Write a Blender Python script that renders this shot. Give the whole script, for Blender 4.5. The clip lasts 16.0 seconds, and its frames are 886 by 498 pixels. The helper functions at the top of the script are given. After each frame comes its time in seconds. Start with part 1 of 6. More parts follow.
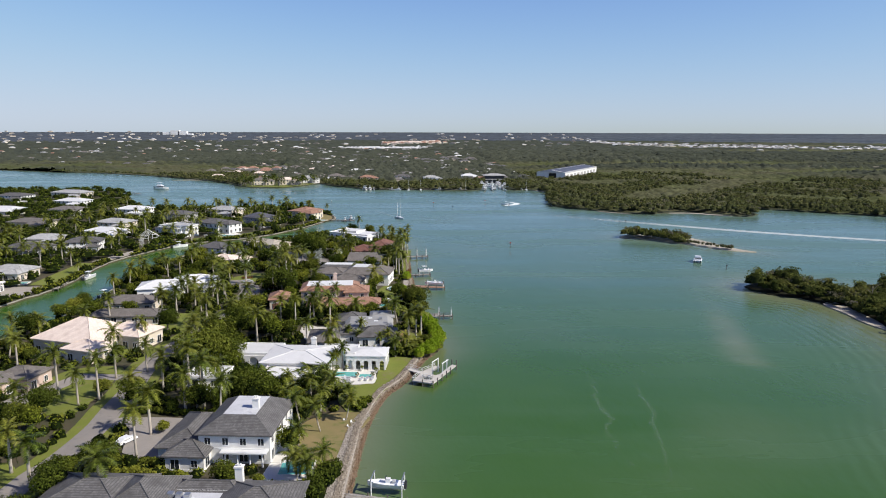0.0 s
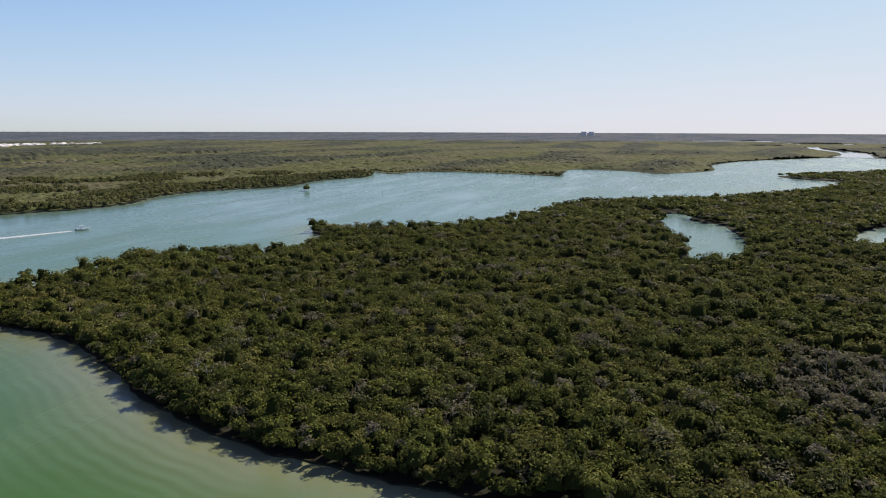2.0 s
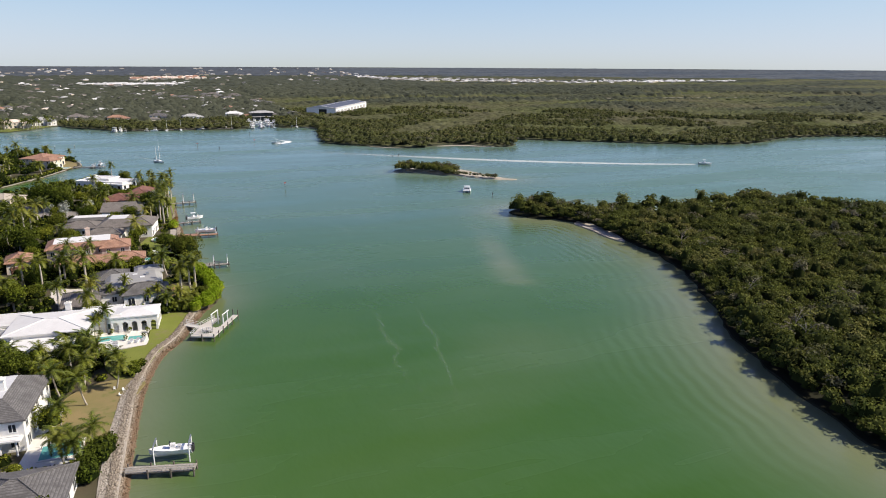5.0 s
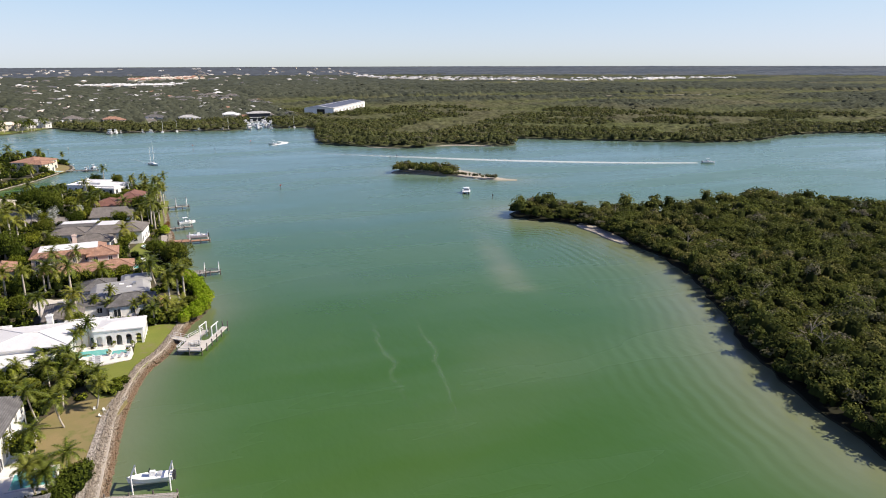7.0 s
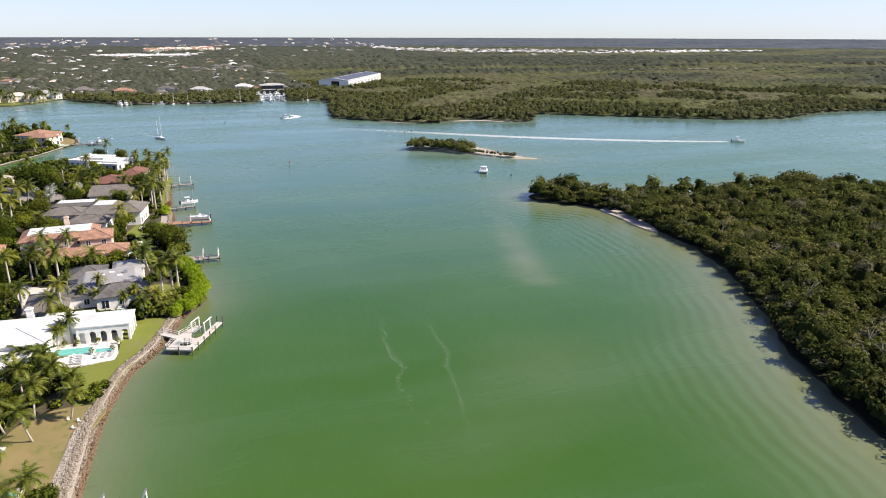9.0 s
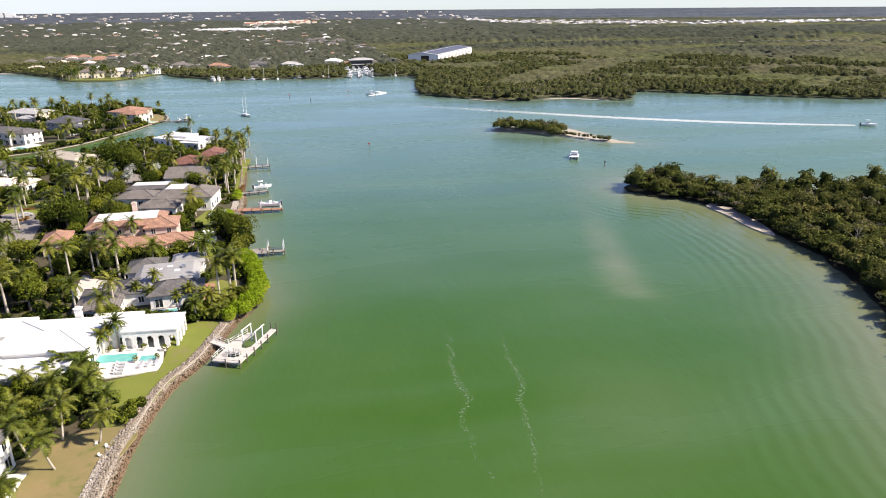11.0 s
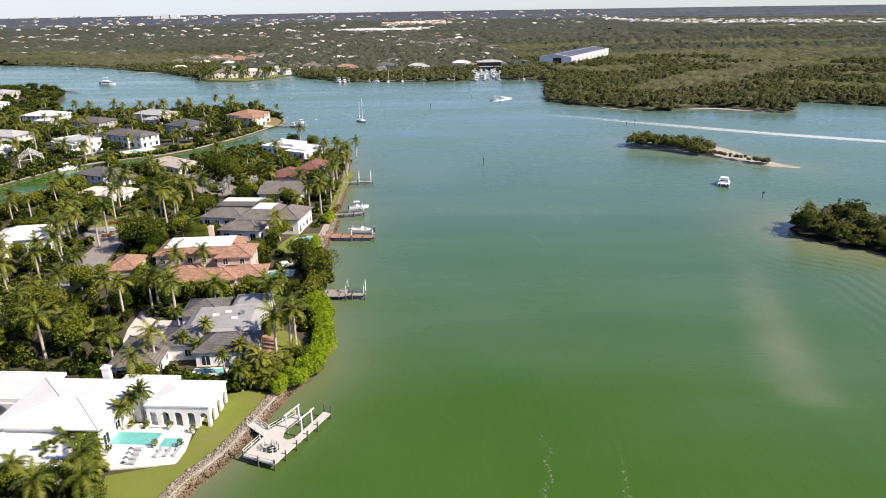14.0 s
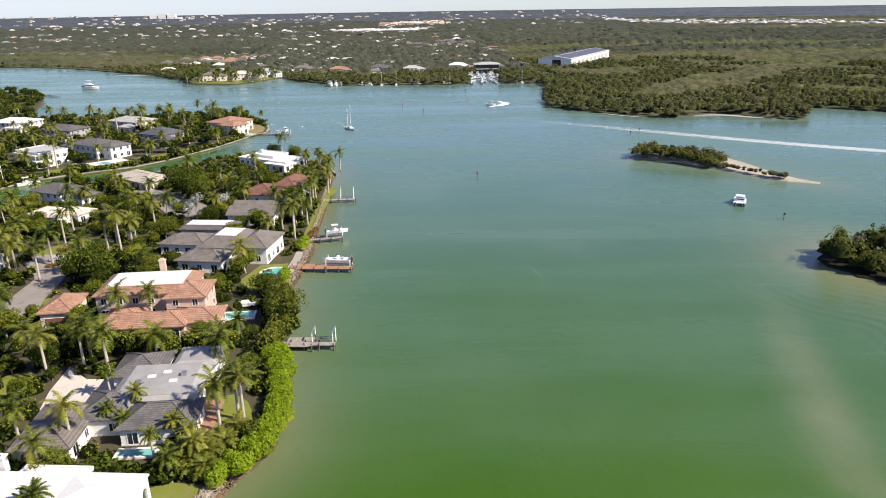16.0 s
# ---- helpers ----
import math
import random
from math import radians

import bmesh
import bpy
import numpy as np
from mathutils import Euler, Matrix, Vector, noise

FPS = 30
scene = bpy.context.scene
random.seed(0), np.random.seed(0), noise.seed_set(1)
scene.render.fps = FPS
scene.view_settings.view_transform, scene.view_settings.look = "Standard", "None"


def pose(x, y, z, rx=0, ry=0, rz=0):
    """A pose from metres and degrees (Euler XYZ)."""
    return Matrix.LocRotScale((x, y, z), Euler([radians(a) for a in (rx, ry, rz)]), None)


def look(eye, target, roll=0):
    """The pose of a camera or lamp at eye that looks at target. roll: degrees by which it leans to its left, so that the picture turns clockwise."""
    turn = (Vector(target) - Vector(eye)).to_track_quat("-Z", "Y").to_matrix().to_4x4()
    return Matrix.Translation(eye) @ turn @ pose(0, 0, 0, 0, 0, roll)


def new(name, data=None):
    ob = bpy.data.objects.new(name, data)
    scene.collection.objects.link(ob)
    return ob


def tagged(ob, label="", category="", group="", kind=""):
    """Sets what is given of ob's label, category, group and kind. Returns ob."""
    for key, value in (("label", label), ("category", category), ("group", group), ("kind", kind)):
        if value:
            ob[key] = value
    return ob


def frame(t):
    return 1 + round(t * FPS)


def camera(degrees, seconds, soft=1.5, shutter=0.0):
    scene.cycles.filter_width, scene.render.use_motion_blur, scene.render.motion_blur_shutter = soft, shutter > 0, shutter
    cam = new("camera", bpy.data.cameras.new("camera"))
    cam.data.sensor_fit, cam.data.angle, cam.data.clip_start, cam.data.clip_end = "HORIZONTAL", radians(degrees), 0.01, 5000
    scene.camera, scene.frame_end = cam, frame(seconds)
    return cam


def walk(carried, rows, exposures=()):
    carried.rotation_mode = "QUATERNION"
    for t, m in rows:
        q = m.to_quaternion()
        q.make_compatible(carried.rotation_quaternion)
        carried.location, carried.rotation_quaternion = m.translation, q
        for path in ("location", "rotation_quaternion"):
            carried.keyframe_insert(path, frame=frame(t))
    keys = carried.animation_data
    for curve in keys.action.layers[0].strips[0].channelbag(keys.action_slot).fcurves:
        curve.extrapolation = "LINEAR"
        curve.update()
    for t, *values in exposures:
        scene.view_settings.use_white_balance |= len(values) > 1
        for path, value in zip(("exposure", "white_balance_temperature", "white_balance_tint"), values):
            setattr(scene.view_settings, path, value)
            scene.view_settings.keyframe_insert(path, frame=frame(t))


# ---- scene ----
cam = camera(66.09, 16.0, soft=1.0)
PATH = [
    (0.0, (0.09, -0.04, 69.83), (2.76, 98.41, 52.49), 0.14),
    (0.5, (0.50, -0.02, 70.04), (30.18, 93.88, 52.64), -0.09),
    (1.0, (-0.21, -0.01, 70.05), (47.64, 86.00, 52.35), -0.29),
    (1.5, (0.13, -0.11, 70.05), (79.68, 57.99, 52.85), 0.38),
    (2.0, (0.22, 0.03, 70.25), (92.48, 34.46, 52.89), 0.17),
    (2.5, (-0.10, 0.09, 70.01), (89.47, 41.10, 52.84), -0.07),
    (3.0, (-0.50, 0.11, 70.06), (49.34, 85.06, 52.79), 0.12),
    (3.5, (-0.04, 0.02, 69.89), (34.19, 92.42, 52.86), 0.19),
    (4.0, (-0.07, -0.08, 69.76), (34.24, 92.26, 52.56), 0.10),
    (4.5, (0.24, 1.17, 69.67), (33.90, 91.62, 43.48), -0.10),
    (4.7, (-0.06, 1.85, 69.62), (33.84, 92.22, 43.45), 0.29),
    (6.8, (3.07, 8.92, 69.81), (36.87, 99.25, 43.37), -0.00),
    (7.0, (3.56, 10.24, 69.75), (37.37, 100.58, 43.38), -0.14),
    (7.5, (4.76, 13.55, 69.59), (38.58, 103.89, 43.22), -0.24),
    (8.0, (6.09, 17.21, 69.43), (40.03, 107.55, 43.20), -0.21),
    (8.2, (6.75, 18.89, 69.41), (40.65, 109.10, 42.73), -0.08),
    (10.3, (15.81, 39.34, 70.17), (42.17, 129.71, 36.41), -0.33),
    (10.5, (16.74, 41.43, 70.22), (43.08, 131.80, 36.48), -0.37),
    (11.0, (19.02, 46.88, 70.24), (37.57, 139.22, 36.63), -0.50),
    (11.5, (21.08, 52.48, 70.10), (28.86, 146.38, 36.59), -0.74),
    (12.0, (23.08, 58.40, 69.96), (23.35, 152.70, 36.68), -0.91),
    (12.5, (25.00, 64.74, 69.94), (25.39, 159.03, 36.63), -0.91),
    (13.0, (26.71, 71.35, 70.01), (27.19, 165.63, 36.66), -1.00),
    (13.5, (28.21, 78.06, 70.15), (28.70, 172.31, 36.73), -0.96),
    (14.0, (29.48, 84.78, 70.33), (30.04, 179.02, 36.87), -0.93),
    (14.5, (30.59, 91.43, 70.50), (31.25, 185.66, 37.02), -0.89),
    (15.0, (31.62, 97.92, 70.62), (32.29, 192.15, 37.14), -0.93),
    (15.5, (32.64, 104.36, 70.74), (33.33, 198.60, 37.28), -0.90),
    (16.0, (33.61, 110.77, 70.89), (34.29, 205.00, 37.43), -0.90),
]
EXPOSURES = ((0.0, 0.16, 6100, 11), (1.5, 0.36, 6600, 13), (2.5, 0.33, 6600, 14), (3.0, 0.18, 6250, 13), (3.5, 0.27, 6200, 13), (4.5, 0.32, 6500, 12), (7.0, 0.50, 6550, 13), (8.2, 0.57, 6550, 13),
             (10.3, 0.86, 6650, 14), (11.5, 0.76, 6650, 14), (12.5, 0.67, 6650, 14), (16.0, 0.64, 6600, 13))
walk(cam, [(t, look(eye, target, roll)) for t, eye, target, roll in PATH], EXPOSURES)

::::

Written task:
Strip out the pictures and quote the remaining data word for word.

Written solution:
Write a Blender Python script that renders this shot. Give the whole script, for Blender 4.5. The clip lasts 16.0 seconds, and its frames are 886 by 498 pixels. The helper functions at the top of the script are given. After each frame comes its time in seconds. Start with part 1 of 6. More parts follow.
0.0 s
2.0 s
5.0 s
7.0 s
9.0 s
11.0 s
14.0 s
16.0 s
# ---- helpers ----
import math
import random
from math import radians

import bmesh
import bpy
import numpy as np
from mathutils import Euler, Matrix, Vector, noise

FPS = 30
scene = bpy.context.scene
random.seed(0), np.random.seed(0), noise.seed_set(1)
scene.render.fps = FPS
scene.view_settings.view_transform, scene.view_settings.look = "Standard", "None"


def pose(x, y, z, rx=0, ry=0, rz=0):
    """A pose from metres and degrees (Euler XYZ)."""
    return Matrix.LocRotScale((x, y, z), Euler([radians(a) for a in (rx, ry, rz)]), None)


def look(eye, target, roll=0):
    """The pose of a camera or lamp at eye that looks at target. roll: degrees by which it leans to its left, so that the picture turns clockwise."""
    turn = (Vector(target) - Vector(eye)).to_track_quat("-Z", "Y").to_matrix().to_4x4()
    return Matrix.Translation(eye) @ turn @ pose(0, 0, 0, 0, 0, roll)


def new(name, data=None):
    ob = bpy.data.objects.new(name, data)
    scene.collection.objects.link(ob)
    return ob


def tagged(ob, label="", category="", group="", kind=""):
    """Sets what is given of ob's label, category, group and kind. Returns ob."""
    for key, value in (("label", label), ("category", category), ("group", group), ("kind", kind)):
        if value:
            ob[key] = value
    return ob


def frame(t):
    return 1 + round(t * FPS)


def camera(degrees, seconds, soft=1.5, shutter=0.0):
    scene.cycles.filter_width, scene.render.use_motion_blur, scene.render.motion_blur_shutter = soft, shutter > 0, shutter
    cam = new("camera", bpy.data.cameras.new("camera"))
    cam.data.sensor_fit, cam.data.angle, cam.data.clip_start, cam.data.clip_end = "HORIZONTAL", radians(degrees), 0.01, 5000
    scene.camera, scene.frame_end = cam, frame(seconds)
    return cam


def walk(carried, rows, exposures=()):
    carried.rotation_mode = "QUATERNION"
    for t, m in rows:
        q = m.to_quaternion()
        q.make_compatible(carried.rotation_quaternion)
        carried.location, carried.rotation_quaternion = m.translation, q
        for path in ("location", "rotation_quaternion"):
            carried.keyframe_insert(path, frame=frame(t))
    keys = carried.animation_data
    for curve in keys.action.layers[0].strips[0].channelbag(keys.action_slot).fcurves:
        curve.extrapolation = "LINEAR"
        curve.update()
    for t, *values in exposures:
        scene.view_settings.use_white_balance |= len(values) > 1
        for path, value in zip(("exposure", "white_balance_temperature", "white_balance_tint"), values):
            setattr(scene.view_settings, path, value)
            scene.view_settings.keyframe_insert(path, frame=frame(t))


# ---- scene ----
cam = camera(66.09, 16.0, soft=1.0)
PATH = [
    (0.0, (0.09, -0.04, 69.83), (2.76, 98.41, 52.49), 0.14),
    (0.5, (0.50, -0.02, 70.04), (30.18, 93.88, 52.64), -0.09),
    (1.0, (-0.21, -0.01, 70.05), (47.64, 86.00, 52.35), -0.29),
    (1.5, (0.13, -0.11, 70.05), (79.68, 57.99, 52.85), 0.38),
    (2.0, (0.22, 0.03, 70.25), (92.48, 34.46, 52.89), 0.17),
    (2.5, (-0.10, 0.09, 70.01), (89.47, 41.10, 52.84), -0.07),
    (3.0, (-0.50, 0.11, 70.06), (49.34, 85.06, 52.79), 0.12),
    (3.5, (-0.04, 0.02, 69.89), (34.19, 92.42, 52.86), 0.19),
    (4.0, (-0.07, -0.08, 69.76), (34.24, 92.26, 52.56), 0.10),
    (4.5, (0.24, 1.17, 69.67), (33.90, 91.62, 43.48), -0.10),
    (4.7, (-0.06, 1.85, 69.62), (33.84, 92.22, 43.45), 0.29),
    (6.8, (3.07, 8.92, 69.81), (36.87, 99.25, 43.37), -0.00),
    (7.0, (3.56, 10.24, 69.75), (37.37, 100.58, 43.38), -0.14),
    (7.5, (4.76, 13.55, 69.59), (38.58, 103.89, 43.22), -0.24),
    (8.0, (6.09, 17.21, 69.43), (40.03, 107.55, 43.20), -0.21),
    (8.2, (6.75, 18.89, 69.41), (40.65, 109.10, 42.73), -0.08),
    (10.3, (15.81, 39.34, 70.17), (42.17, 129.71, 36.41), -0.33),
    (10.5, (16.74, 41.43, 70.22), (43.08, 131.80, 36.48), -0.37),
    (11.0, (19.02, 46.88, 70.24), (37.57, 139.22, 36.63), -0.50),
    (11.5, (21.08, 52.48, 70.10), (28.86, 146.38, 36.59), -0.74),
    (12.0, (23.08, 58.40, 69.96), (23.35, 152.70, 36.68), -0.91),
    (12.5, (25.00, 64.74, 69.94), (25.39, 159.03, 36.63), -0.91),
    (13.0, (26.71, 71.35, 70.01), (27.19, 165.63, 36.66), -1.00),
    (13.5, (28.21, 78.06, 70.15), (28.70, 172.31, 36.73), -0.96),
    (14.0, (29.48, 84.78, 70.33), (30.04, 179.02, 36.87), -0.93),
    (14.5, (30.59, 91.43, 70.50), (31.25, 185.66, 37.02), -0.89),
    (15.0, (31.62, 97.92, 70.62), (32.29, 192.15, 37.14), -0.93),
    (15.5, (32.64, 104.36, 70.74), (33.33, 198.60, 37.28), -0.90),
    (16.0, (33.61, 110.77, 70.89), (34.29, 205.00, 37.43), -0.90),
]
EXPOSURES = ((0.0, 0.16, 6100, 11), (1.5, 0.36, 6600, 13), (2.5, 0.33, 6600, 14), (3.0, 0.18, 6250, 13), (3.5, 0.27, 6200, 13), (4.5, 0.32, 6500, 12), (7.0, 0.50, 6550, 13), (8.2, 0.57, 6550, 13),
             (10.3, 0.86, 6650, 14), (11.5, 0.76, 6650, 14), (12.5, 0.67, 6650, 14), (16.0, 0.64, 6600, 13))
walk(cam, [(t, look(eye, target, roll)) for t, eye, target, roll in PATH], EXPOSURES)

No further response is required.